# Material provided start

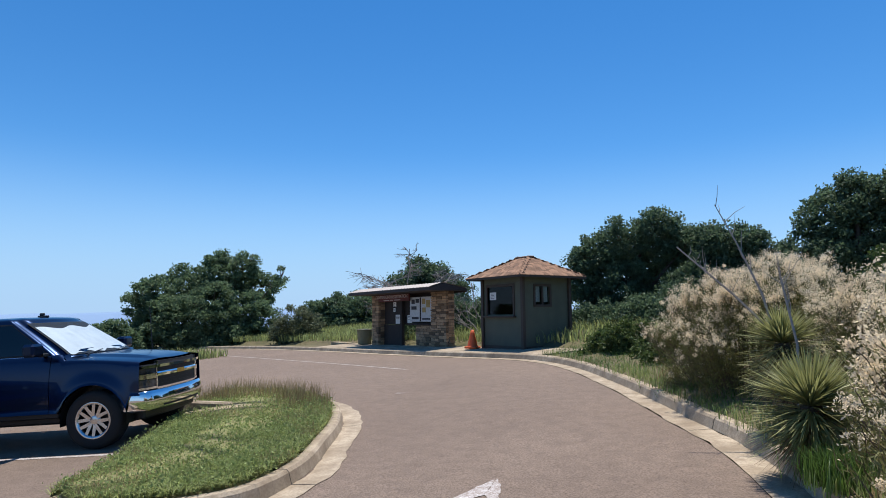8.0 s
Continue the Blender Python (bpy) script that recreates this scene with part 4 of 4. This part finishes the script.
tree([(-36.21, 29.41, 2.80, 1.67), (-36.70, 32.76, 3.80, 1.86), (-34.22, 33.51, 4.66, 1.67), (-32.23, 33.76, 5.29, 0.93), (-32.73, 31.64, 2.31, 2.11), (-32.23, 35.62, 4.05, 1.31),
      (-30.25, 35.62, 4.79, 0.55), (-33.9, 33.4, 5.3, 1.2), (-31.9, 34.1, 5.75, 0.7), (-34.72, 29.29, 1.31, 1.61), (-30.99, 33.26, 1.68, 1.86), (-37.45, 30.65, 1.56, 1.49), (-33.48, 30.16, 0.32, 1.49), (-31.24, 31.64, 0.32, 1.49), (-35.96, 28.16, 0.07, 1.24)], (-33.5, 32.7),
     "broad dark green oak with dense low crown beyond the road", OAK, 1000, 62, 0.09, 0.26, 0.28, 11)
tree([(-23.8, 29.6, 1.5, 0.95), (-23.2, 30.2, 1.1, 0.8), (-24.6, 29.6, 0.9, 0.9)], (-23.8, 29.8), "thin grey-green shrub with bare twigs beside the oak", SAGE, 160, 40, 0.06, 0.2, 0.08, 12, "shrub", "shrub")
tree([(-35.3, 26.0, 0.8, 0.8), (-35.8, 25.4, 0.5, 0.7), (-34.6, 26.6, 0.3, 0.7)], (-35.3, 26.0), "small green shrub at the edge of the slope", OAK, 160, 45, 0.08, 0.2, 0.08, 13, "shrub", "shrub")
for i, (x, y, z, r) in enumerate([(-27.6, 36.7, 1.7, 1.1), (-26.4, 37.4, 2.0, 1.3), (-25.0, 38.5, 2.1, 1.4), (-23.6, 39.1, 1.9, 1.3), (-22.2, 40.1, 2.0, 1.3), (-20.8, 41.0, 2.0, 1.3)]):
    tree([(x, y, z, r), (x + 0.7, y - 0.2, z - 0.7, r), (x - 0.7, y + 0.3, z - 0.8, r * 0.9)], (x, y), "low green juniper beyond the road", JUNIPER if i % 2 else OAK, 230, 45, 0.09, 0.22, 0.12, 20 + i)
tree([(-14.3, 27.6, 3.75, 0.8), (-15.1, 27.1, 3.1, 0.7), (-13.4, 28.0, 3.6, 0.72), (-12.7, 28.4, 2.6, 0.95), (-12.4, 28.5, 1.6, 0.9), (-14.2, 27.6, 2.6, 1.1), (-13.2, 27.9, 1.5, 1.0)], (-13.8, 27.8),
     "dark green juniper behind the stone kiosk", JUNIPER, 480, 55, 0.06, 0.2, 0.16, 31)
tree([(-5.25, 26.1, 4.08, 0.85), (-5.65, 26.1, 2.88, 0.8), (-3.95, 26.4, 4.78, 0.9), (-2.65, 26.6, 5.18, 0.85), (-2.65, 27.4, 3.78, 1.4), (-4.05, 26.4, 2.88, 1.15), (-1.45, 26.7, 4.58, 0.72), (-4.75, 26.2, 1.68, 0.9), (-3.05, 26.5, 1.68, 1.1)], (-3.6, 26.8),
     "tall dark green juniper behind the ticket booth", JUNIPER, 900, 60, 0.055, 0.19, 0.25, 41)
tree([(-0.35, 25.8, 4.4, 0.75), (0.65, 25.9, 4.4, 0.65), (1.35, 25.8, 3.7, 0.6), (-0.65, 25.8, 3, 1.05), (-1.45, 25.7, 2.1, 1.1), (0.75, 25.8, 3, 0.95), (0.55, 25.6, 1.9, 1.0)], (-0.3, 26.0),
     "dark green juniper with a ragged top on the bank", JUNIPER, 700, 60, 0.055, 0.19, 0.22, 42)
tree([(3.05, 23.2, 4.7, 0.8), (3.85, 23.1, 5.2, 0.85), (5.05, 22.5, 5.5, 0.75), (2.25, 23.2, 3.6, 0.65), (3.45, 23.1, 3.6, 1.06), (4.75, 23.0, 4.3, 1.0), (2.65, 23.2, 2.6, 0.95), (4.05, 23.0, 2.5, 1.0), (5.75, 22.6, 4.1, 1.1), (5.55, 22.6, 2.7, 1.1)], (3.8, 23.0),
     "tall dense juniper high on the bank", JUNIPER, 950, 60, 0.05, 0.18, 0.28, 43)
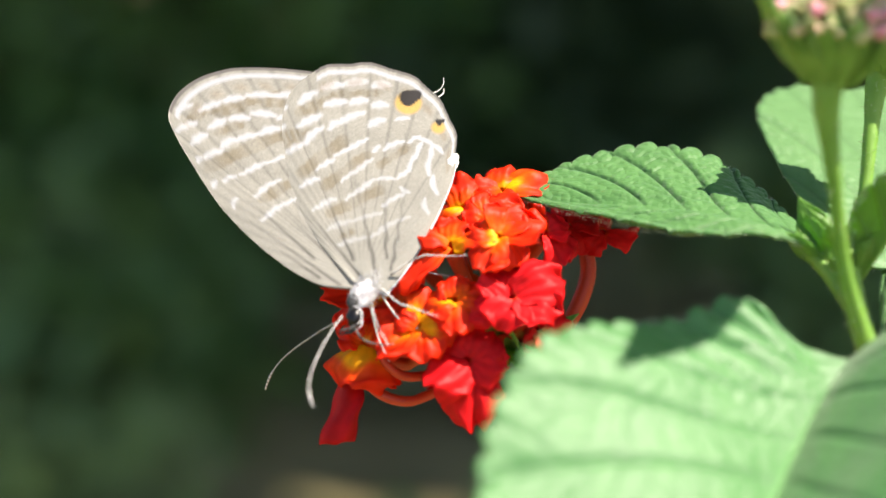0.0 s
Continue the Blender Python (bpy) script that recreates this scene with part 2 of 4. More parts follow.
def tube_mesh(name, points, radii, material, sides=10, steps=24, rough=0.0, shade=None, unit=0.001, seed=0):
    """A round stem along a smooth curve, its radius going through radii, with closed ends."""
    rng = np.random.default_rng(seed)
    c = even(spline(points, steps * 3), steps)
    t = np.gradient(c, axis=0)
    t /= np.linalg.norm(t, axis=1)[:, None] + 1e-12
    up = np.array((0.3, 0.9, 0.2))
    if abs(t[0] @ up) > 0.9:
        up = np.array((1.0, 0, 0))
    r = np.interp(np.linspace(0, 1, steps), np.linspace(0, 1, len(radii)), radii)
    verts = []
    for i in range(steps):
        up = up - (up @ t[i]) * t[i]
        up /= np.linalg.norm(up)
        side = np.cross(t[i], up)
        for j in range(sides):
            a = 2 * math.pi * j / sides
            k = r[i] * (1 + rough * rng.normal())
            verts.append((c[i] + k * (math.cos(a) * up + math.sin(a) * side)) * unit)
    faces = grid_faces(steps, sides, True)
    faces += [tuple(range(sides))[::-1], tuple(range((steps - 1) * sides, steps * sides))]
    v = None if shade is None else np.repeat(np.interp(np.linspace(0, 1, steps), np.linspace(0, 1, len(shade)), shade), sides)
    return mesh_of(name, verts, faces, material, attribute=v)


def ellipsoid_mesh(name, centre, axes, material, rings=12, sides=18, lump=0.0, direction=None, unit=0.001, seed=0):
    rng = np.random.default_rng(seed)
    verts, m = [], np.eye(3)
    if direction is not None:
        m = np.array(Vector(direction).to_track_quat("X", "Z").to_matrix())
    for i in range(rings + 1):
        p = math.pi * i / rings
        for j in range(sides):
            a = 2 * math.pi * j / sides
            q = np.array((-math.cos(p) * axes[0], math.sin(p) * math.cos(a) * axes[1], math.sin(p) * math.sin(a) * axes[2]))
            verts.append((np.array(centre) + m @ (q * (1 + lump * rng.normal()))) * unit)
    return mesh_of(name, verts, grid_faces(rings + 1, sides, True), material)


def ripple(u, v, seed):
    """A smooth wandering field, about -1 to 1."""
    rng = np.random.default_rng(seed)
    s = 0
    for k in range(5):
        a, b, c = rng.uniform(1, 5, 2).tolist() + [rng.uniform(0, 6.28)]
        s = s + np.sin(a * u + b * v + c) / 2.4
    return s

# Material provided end

Retype verbatim the lines that run from the line containing "More parts follow." to the line containing "return mesh_of(name, verts, grid_faces(rings", both inclusive, and no others.

Continue the Blender Python (bpy) script that recreates this scene with part 2 of 4. More parts follow.
def tube_mesh(name, points, radii, material, sides=10, steps=24, rough=0.0, shade=None, unit=0.001, seed=0):
    """A round stem along a smooth curve, its radius going through radii, with closed ends."""
    rng = np.random.default_rng(seed)
    c = even(spline(points, steps * 3), steps)
    t = np.gradient(c, axis=0)
    t /= np.linalg.norm(t, axis=1)[:, None] + 1e-12
    up = np.array((0.3, 0.9, 0.2))
    if abs(t[0] @ up) > 0.9:
        up = np.array((1.0, 0, 0))
    r = np.interp(np.linspace(0, 1, steps), np.linspace(0, 1, len(radii)), radii)
    verts = []
    for i in range(steps):
        up = up - (up @ t[i]) * t[i]
        up /= np.linalg.norm(up)
        side = np.cross(t[i], up)
        for j in range(sides):
            a = 2 * math.pi * j / sides
            k = r[i] * (1 + rough * rng.normal())
            verts.append((c[i] + k * (math.cos(a) * up + math.sin(a) * side)) * unit)
    faces = grid_faces(steps, sides, True)
    faces += [tuple(range(sides))[::-1], tuple(range((steps - 1) * sides, steps * sides))]
    v = None if shade is None else np.repeat(np.interp(np.linspace(0, 1, steps), np.linspace(0, 1, len(shade)), shade), sides)
    return mesh_of(name, verts, faces, material, attribute=v)


def ellipsoid_mesh(name, centre, axes, material, rings=12, sides=18, lump=0.0, direction=None, unit=0.001, seed=0):
    rng = np.random.default_rng(seed)
    verts, m = [], np.eye(3)
    if direction is not None:
        m = np.array(Vector(direction).to_track_quat("X", "Z").to_matrix())
    for i in range(rings + 1):
        p = math.pi * i / rings
        for j in range(sides):
            a = 2 * math.pi * j / sides
            q = np.array((-math.cos(p) * axes[0], math.sin(p) * math.cos(a) * axes[1], math.sin(p) * math.sin(a) * axes[2]))
            verts.append((np.array(centre) + m @ (q * (1 + lump * rng.normal()))) * unit)
    return mesh_of(name, verts, grid_faces(rings + 1, sides, True), material)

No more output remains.